Cakers Thanks, What you wrote was my intent.
So much opinion about what the Wisconsin debacle means for Democrats.
It's simple.
Money.
That's how Walker won. This is the apotheosis of the dream of the Five Little Dwarfs on the Supreme Court. Money purchases power. Unlimited money purchases a shitload of power. Will Republicans win all elections from now on? Probably not. But the big ones? It will take a lot more than just being right on the issues and telling the truth.
........................................................................................................
If one considers such things omens, I just read that Ray Bradbury died. The author of Fahrenheit 451 feared the future. His vision of a dystopic future controlled by a totalitarian government, is pretty close to what many conservatives would love to see, a world in which books are burned and information is only available through approved outlets like Fox which spout the ideological party lines and do not allow such ideas that are considered dangerous to gain purchase.
That might seem like a paranoid vision, but Bradbury's worst fear has already come true and is on view in plenty of conservative enclaves around the country where education, knowledge, intellectual pursuits, and love of truth are considered with great suspicion.
"The only thing worse than burning books is never reading them."
RIP, Ray. Thanks for the magic.
Typing this just to the left of the Right's Presidential smirk, but will try to avoid its distraction long enough to say something positive about yesterday's Wisconsin loss, difficult as that may be.
First, the state senate is no longer under the Right's control, I understand. That means Walker won't call the legislature back into session to do more dirty because he now has a senate he can't trust to do the Right thing. Small victory but significant, I believe. Some Wisconsinites were thinking.
Second and more nebulous but also hopeful, while it was a definite loss for what remains of the Left, when I look at the national context, I can summon pale optimism. Stipulated: the country has an extremely well-funded hard Right but only an impoverished, energetically, intellectually and monetarily, Left. In fact, American liberalism itself, in its best sense of being open to new ideas, to social and cultural experiment, to the welcoming of "The Other" with open arms, has been moribund for a long time, since the late 70's I would say. As a social experiment, we've settled in; we're comfortable, and the ferment is gone. Look at the electoral map. The home of early twentieth century populism has become blood red and not likely to change in the near future, as the have-nots have become the haves.
BUT there are signs that social, economic and cultural ferment is beginning to bubble again and it will be hard, and I would predict, impossible, for the Right's top down strategy to work much longer, especially if they get all that they seem to wish for. Lower wages and more poverty, a shrinking social safety net, higher and higher prices for the necessities, a continuing war against women and minorities--who won't be in the minority for long, and increasingly blatant voter suppression. Even the most cynical would say that those at the top can't stay in power with bread and circuses....and more and more of the little people are losing their bread.

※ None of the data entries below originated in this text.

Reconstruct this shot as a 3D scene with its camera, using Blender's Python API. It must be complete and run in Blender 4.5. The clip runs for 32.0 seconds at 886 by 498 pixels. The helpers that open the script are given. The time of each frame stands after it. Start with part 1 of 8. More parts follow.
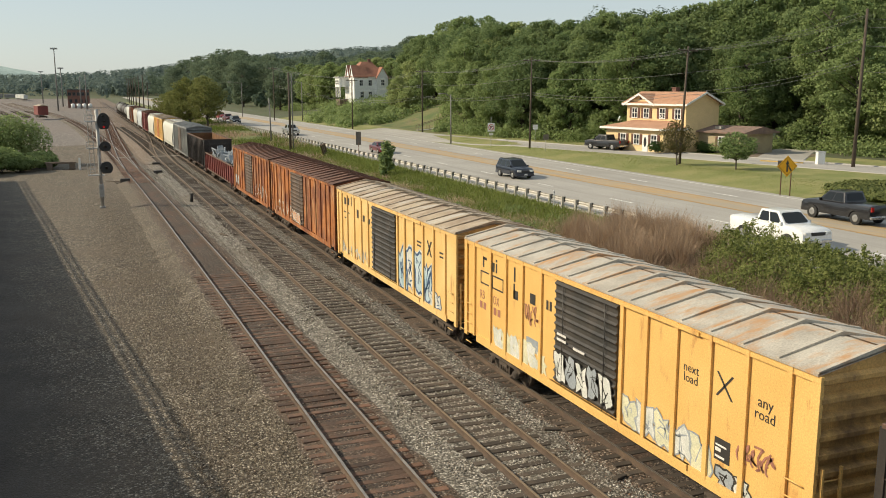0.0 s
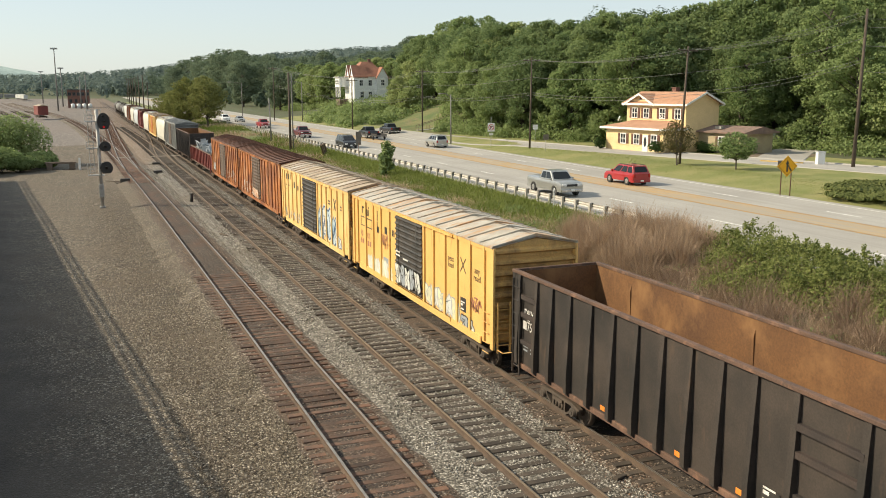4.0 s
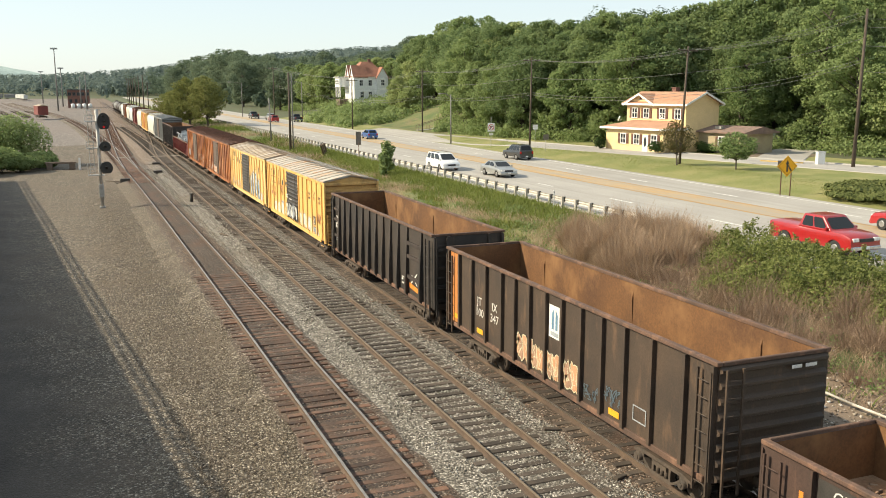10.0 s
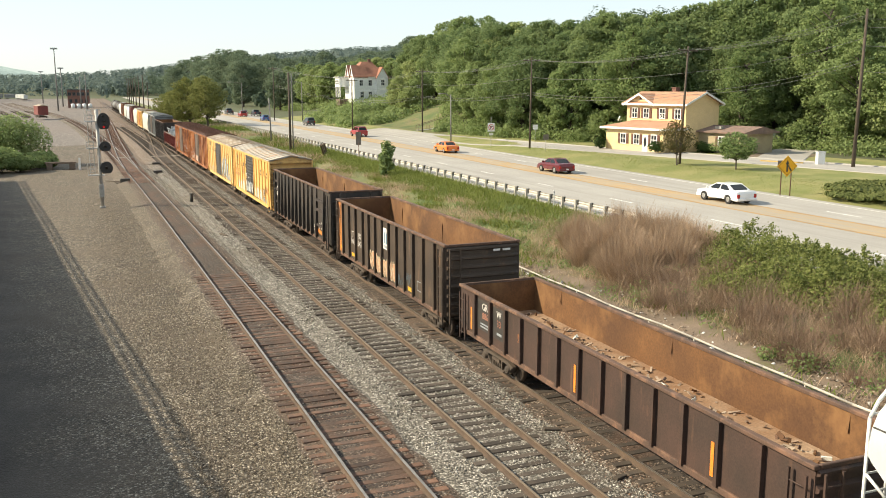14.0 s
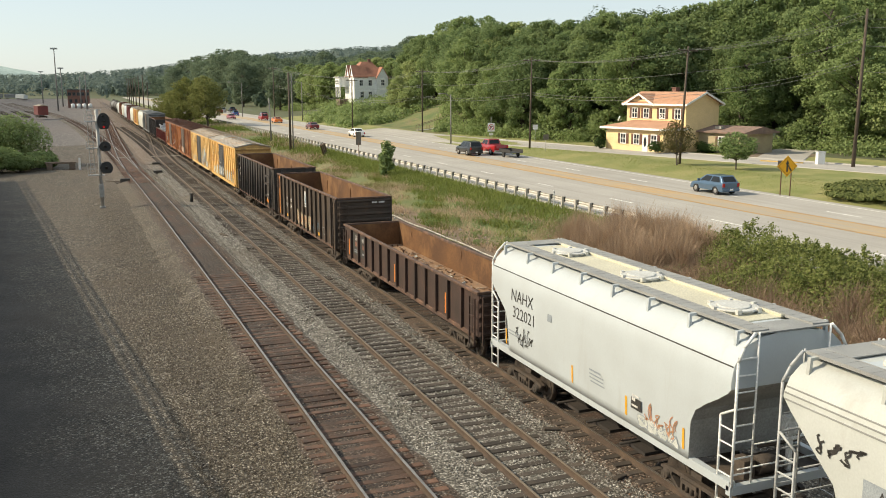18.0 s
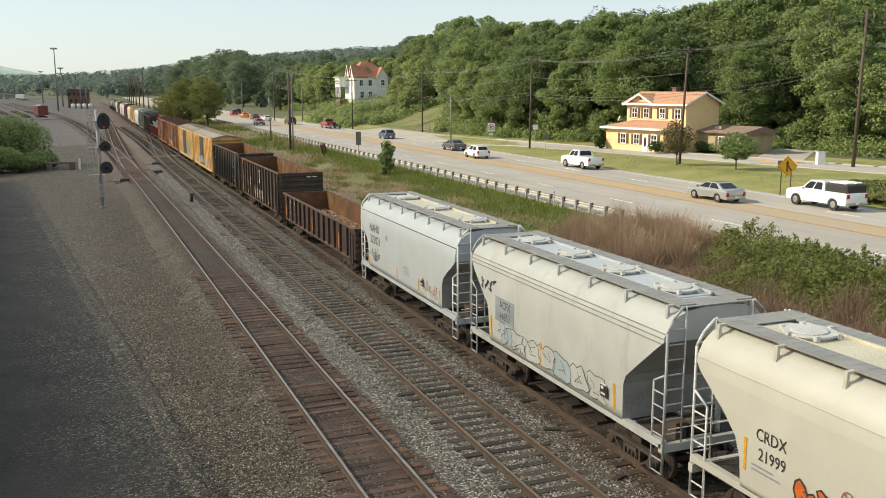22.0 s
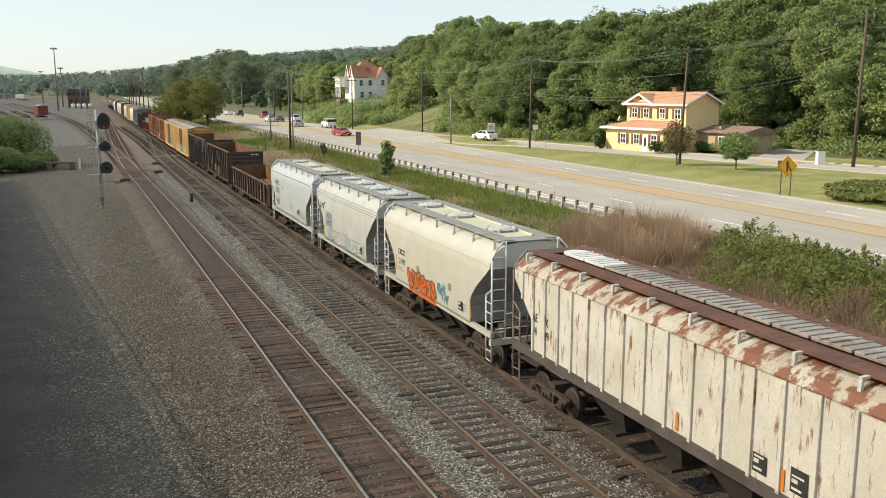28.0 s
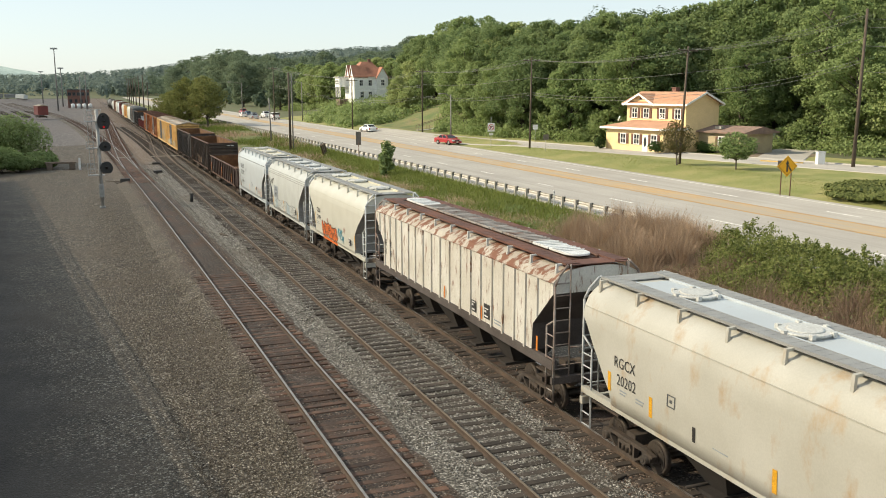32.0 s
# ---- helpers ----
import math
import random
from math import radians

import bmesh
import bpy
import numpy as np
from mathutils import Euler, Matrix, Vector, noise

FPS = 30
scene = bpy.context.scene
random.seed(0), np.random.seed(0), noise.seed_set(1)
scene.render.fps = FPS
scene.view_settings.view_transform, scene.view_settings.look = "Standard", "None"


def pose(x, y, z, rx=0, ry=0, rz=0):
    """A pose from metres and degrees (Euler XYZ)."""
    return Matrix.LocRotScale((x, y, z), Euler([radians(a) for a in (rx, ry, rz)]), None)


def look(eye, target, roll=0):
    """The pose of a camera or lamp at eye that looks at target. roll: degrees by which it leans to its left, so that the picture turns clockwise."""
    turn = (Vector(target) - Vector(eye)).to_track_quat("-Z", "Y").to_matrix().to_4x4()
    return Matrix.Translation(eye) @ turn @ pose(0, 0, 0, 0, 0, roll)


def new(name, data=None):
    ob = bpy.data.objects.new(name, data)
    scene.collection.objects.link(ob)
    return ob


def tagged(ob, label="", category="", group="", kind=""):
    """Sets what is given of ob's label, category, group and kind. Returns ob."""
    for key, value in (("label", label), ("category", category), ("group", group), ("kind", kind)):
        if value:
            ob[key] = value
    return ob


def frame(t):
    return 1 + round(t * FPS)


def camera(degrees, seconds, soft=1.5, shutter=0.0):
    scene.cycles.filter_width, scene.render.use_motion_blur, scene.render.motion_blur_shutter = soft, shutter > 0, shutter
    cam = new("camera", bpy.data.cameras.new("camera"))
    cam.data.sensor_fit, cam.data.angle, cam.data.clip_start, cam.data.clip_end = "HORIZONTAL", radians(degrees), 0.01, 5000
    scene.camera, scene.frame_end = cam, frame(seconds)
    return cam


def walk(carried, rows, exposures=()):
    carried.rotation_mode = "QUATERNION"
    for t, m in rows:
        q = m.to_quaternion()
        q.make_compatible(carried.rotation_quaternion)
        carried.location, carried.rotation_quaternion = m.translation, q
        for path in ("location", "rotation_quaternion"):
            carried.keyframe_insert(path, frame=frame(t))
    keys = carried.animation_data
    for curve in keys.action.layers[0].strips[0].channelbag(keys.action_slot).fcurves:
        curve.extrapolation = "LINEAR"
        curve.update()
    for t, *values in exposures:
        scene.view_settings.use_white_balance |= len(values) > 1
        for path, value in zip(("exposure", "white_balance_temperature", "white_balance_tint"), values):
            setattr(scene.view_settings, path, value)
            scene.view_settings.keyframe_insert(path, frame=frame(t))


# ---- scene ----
YAW, PITCH, EYE = 21.79, 10.26, (0.0, 0.0, 9.575)
cam = camera(52.63, 32.0, 0.95)
_f = Vector((math.sin(radians(YAW)) * math.cos(radians(PITCH)), math.cos(radians(YAW)) * math.cos(radians(PITCH)), -math.sin(radians(PITCH))))
_pose = look(EYE, Vector(EYE) + _f, -0.1)
walk(cam, [(0, _pose), (32, _pose)], [(0, 0.22), (3.5, 0.45), (6, 0.68), (10, 0.75), (13, 0.85), (14.5, 0.82), (16.5, 0.58), (18, 0.55), (20, 0.58), (25, 0.6), (28, 0.68), (32, 0.7)])

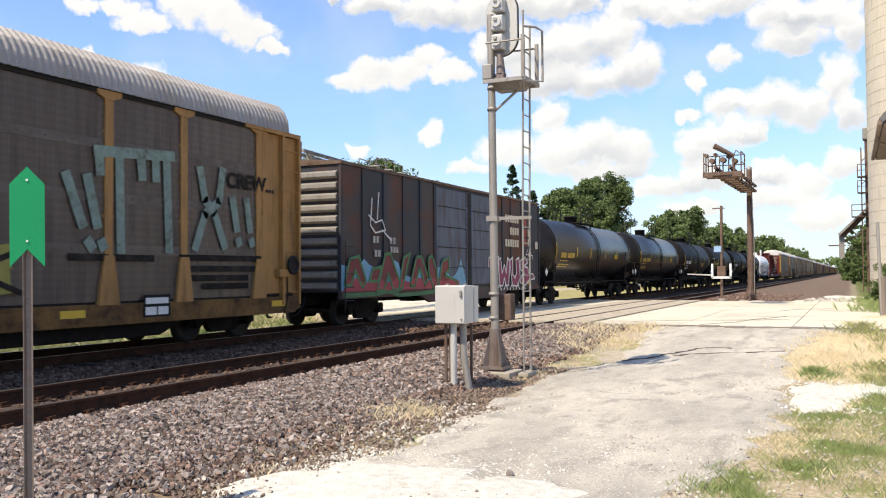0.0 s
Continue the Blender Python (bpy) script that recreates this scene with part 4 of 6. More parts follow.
def box_car():
    car = thing("box_car", "weathered blue and rust-brown boxcar covered in graffiti", "rail car")
    L, z0, z1, x = 16.85, 0.98, 4.62, 1.53
    s = Shape().box(-x + 0.03, x - 0.06, 0.05, L - 0.05, z0, z1 - 0.05)
    part("body", s, M_BOXDARK, car)
    # roof with cross ribs
    s = Shape().prism([(-x - 0.02, z1 - 0.08), (x + 0.02, z1 - 0.08), (x + 0.02, z1), (0, z1 + 0.12), (-x - 0.02, z1)], "xz", 0, L)
    for i in range(22):
        y = 0.4 + i * (L - 0.8) / 21
        s.prism([(-x, z1 + 0.005), (x, z1 + 0.005), (0, z1 + 0.155)], "xz", y - 0.05, y + 0.05)
    part("roof", s, M_RUSTP, car, "rusty ribbed roof")
    bays = [0.0, 1.25, 2.5, 3.75, 4.95, 6.0]
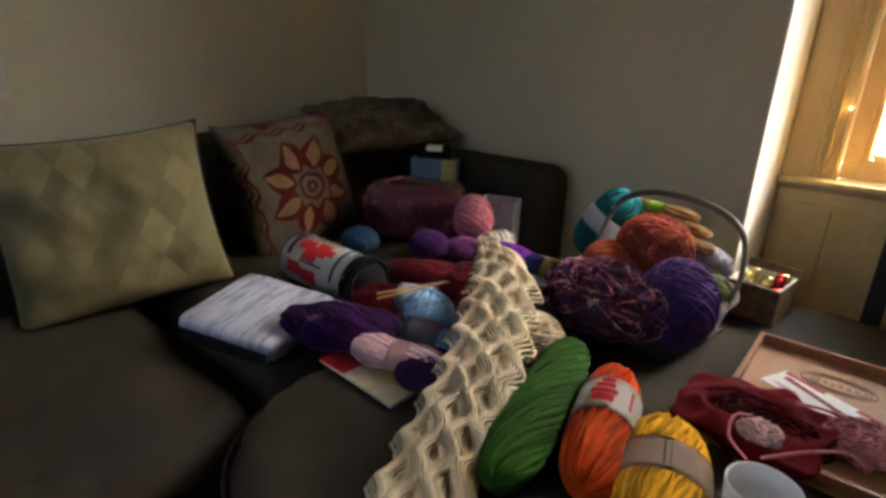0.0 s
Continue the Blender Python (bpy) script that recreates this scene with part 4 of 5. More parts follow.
def flower_cloth(cx, cz):
    """Red embroidered flower of eight open petals with wavy border lines."""
    m = surface("flower_cloth", (0.085, 0.068, 0.043), 0.85, scale=14, fine=260, vary=0.14, bump=0.4, sheen=0.03)
    nt = m.node_tree
    b = nt.nodes["Principled BSDF"]
    base = b.inputs["Base Color"].links[0].from_socket
    co = nt.nodes.new("ShaderNodeTexCoord")
    sp = nt.nodes.new("ShaderNodeSeparateXYZ")
    nt.links.new(co.outputs["Object"], sp.inputs[0])
    wob = node(nt, "ShaderNodeTexNoise", Scale=45.0, Detail=2.0)
    nt.links.new(co.outputs["Object"], wob.inputs[0])
    w = math_node(nt, "MULTIPLY", math_node(nt, "SUBTRACT", wob.outputs[0], 0.5), 0.012)
    x = math_node(nt, "ADD", math_node(nt, "SUBTRACT", sp.outputs[0], cx), w)
    z = math_node(nt, "ADD", math_node(nt, "SUBTRACT", sp.outputs[2], cz), w)
    r = math_node(nt, "SQRT", math_node(nt, "ADD", math_node(nt, "MULTIPLY", x, x), math_node(nt, "MULTIPLY", z, z)))
    th = math_node(nt, "ARCTAN2", z, x)
    f = math_node(nt, "ABSOLUTE", math_node(nt, "SUBTRACT", math_node(nt, "FRACT", math_node(nt, "ADD", math_node(nt, "MULTIPLY", th, 8 / (2 * math.pi)), 10.0)), 0.5))
    side = math_node(nt, "MULTIPLY", math_node(nt, "MULTIPLY", f, 2 * math.pi / 8), r)      # sideways distance from the petal's axis
    t = math_node(nt, "DIVIDE", math_node(nt, "SUBTRACT", r, 0.052), 0.116)                  # along the petal
    width = math_node(nt, "MULTIPLY", math_node(nt, "SINE", math_node(nt, "MULTIPLY", math_node(nt, "MINIMUM", math_node(nt, "MAXIMUM", t, 0.0), 1.0), math.pi)), 0.049)
    outer = math_node(nt, "LESS_THAN", side, width)
    inner = math_node(nt, "LESS_THAN", side, math_node(nt, "SUBTRACT", math_node(nt, "MULTIPLY", width, 0.60), 0.0075))
    petal = math_node(nt, "SUBTRACT", outer, inner)
    ring1 = math_node(nt, "LESS_THAN", math_node(nt, "ABSOLUTE", math_node(nt, "SUBTRACT", r, 0.040)), 0.006)
    ring2 = math_node(nt, "LESS_THAN", math_node(nt, "ABSOLUTE", math_node(nt, "SUBTRACT", r, 0.014)), 0.006)
    mx_ = math_node(nt, "MAXIMUM", math_node(nt, "ABSOLUTE", x), math_node(nt, "ABSOLUTE", z))
    wave = math_node(nt, "MULTIPLY", math_node(nt, "SINE", math_node(nt, "MULTIPLY", math_node(nt, "ADD", x, z), 70.0)), 0.006)
    edge = math_node(nt, "ADD", mx_, wave)
    line = math_node(nt, "LESS_THAN", math_node(nt, "ABSOLUTE", math_node(nt, "SUBTRACT", edge, 0.186)), 0.0035)
    line2 = math_node(nt, "LESS_THAN", math_node(nt, "ABSOLUTE", math_node(nt, "SUBTRACT", edge, 0.197)), 0.002)
    leafy = math_node(nt, "MULTIPLY", math_node(nt, "GREATER_THAN", edge, 0.208), math_node(nt, "GREATER_THAN", math_node(nt, "SINE", math_node(nt, "ADD", math_node(nt, "MULTIPLY", x, 28.0), math_node(nt, "MULTIPLY", z, 17.0))), 0.45))
    red = ring1
    for k in (petal, ring2, line, line2, leafy):
        red = math_node(nt, "MAXIMUM", red, k)
    mx = nt.nodes.new("ShaderNodeMix")
    mx.data_type = "RGBA"
    nt.links.new(red, mx.inputs["Factor"])
    nt.links.new(base, mx.inputs["A"])
    mx.inputs["B"].default_value = (0.066, 0.005, 0.0045, 1)
    fill = nt.nodes.new("ShaderNodeMix")
    fill.data_type = "RGBA"
    nt.links.new(math_node(nt, "MULTIPLY", inner, math_node(nt, "GREATER_THAN", width, 0.014)), fill.inputs["Factor"])
    nt.links.new(mx.outputs["Result"], fill.inputs["A"])
    fill.inputs["B"].default_value = (0.17, 0.10, 0.045, 1)
    nt.links.new(fill.outputs["Result"], b.inputs["Base Color"])
    return m


def lean(base, across, top, roll=0):
    """The pose of a cushion: its foot, the way across it and its upper middle."""
    X = Vector(across).normalized()
    Z = (Vector(top) - Vector(base)).normalized()
    Y = Z.cross(X).normalized()
    X = Y.cross(Z).normalized()
    m = Matrix((X, Y, Z)).transposed().to_4x4()
    m.translation = base
    return m @ pose(0, 0, 0, 0, roll, 0)


c1 = thing("cushion", lean((-1.222, 0.655, 0.380), (0.10, 0.44, 0.0), (-1.335, 0.690, 0.80), -6), "yellow-green harlequin cushion leaning on the sofa back", "cushion", "sofa cushions")
part("cover", cushion(0.50, 0.46, 0.20, 28, pinch=1.6, seed=2, crease=0.012), diamond_cloth(), c1, smooth=True)
edge_pts = []
for i in range(96):
    side_i, f_i = divmod(i, 24)
    q_i = 2 * f_i / 24 - 1
    u_i, v_i = ((q_i, -1), (1, q_i), (-q_i, 1), (-1, -q_i))[side_i]
    edge_pts.append((u_i * (1 - 0.055 * (1 - v_i * v_i) ** 0.8 * 1.6) * 0.25, 0.0, v_i * (1 - 0.055 * (1 - u_i * u_i) ** 0.8 * 1.6) * 0.23 + 0.23))
strands("piping", [edge_pts], 0.0035, SOFA_PIPE, c1, closed=True, sides=6)
c2 = thing("cushion", lean((-1.300, 1.235, 0.398), (-0.06, 0.44, 0.035), (-1.425, 1.275, 0.82), -12), "beige cushion with an embroidered red flower leaning on the sofa back", "cushion", "sofa cushions")
part("cover", cushion(0.455, 0.45, 0.16, 28, pinch=1.4, seed=8, crease=0.012), flower_cloth(0.004, 0.200), c2, smooth=True)
c3 = thing("cushion", lean((-1.36, 1.73, 0.690), (0.10, 1.0, 0.06), (-1.65, 1.77, 0.80)), "brown and grey patterned cushion lying on the sofa corner", "cushion", "sofa cushions")
part("cover", cushion(0.60, 0.38, 0.12, 26, pinch=1.8, seed=14, crease=0.016), surface("scroll_cloth", (0.06, 0.045, 0.033), 0.8, scale=26, fine=120, vary=0.55, bump=0.4, second=(0.20, 0.16, 0.11)), c3, smooth=True)


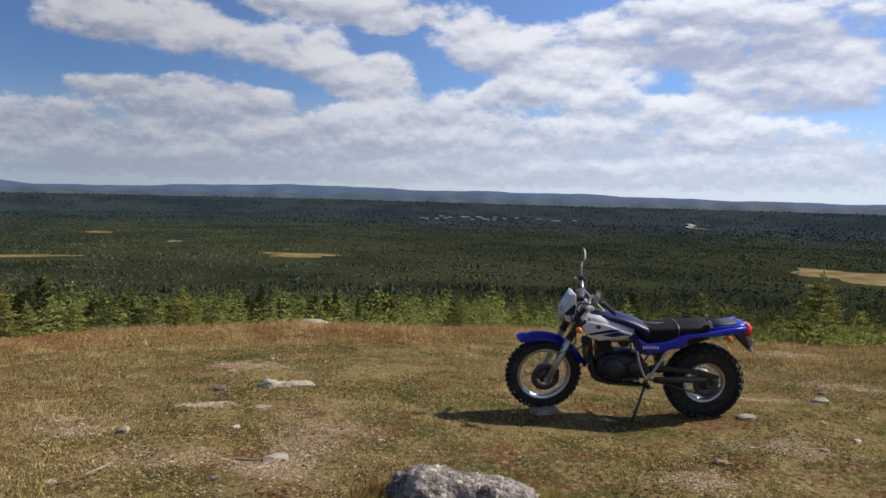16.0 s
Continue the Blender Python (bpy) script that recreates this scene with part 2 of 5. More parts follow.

Here in Washington State, they've even lost one of their circuses. Our citizens voted to privatize liquor sales last year, to scrap the state stores and their workers' union jobs....and the prices went up. Serves 'em right, I say, but I suspect it will even make a few tipplers think a bit between belts about the advantages of privatizing everything.
So, while yesterday's events could get our dauber down, a larger view still offers me some hope here on the date of Ray Bradbury's death. Yes, he could be dystopian but his writing was equally given to uplifting nostalgia. Between bouts of pessimism about the future, Bradbury often hearkened to the Good Old Days. I'm suggesting that despite all the Right can do, there may well be some good ones ahead.
Wonderful video from the Brits: Krugman holds his own quite well against John and Andrea who simply cannot accept Paul's take on the economy. I love the Leech analogy: when I was a girl our family would take vacations in upper Michigan or Wisconsin on one of the many inland lakes these states provide. On one of these lakes there was a plethora of leeches that would adhere to the underside of boats in the early morning hours, so we, my brother and I, would have to wade carefully before going into the water every day. Once a few of these creatures adhered onto my legs and to this day I can still recall the trauma of this. But I digress. Back to Krugman who, and I howled at this, replied to Andrea's insistence that he was dead wrong, "Well, there are several ways to respond to that," yeah––like "you are full of it, lady!" But he finally had to say, "There is NO market there!" Suddenly, after a possible comparison to the Estonian economy, the host cut it off, leeches and all.
That portrait is indeed disturbing. It's not just that its of the smirking decider. It's the fact that it will hang with the likes of Lincoln, both Roosevelt's, Truman, JFK, and yes even LBJ, (who despite getting the country firmly mired in Viet Nam), passed more legislation than any other president and did much to build his vision of a "Great Society", which on balance provides a positive counterbalance to the disastrous south east Asia adventure. It is the fact that the smirker in chief was appointed to his position, and passed legislation aimed at creating an "Ownership Society", all the while starting two unpaid for and unnecessary wars. We all now know who and what are owned. After 10 years and a new president his the foreign policy messes he created are finally being unwound. Interesting parallels: LBJ retired depressed and remorseful for his foreign policy, and died a broken man; GWB went into hiding unrepentant, unprosecuted, and waiting for us all to forget what he did so he can take his place in history. I dislike that portrait as much as I dislike the man.
Re: my last comment (see above), thanks.
In other news: I am so saddened by Bradbury's death; his grace was genuine, and I tried without success to emulate it all my life. There was talk here some time ago of Hemingway. I always admired Ernest and his economy of words, but I agreed with Kenneth Patchen, who wrote Hemingway writes like a bull "big chest, spindly legs." Patchen's Journal of Albion Moonlight was my epiphany; life hasn't been the same since.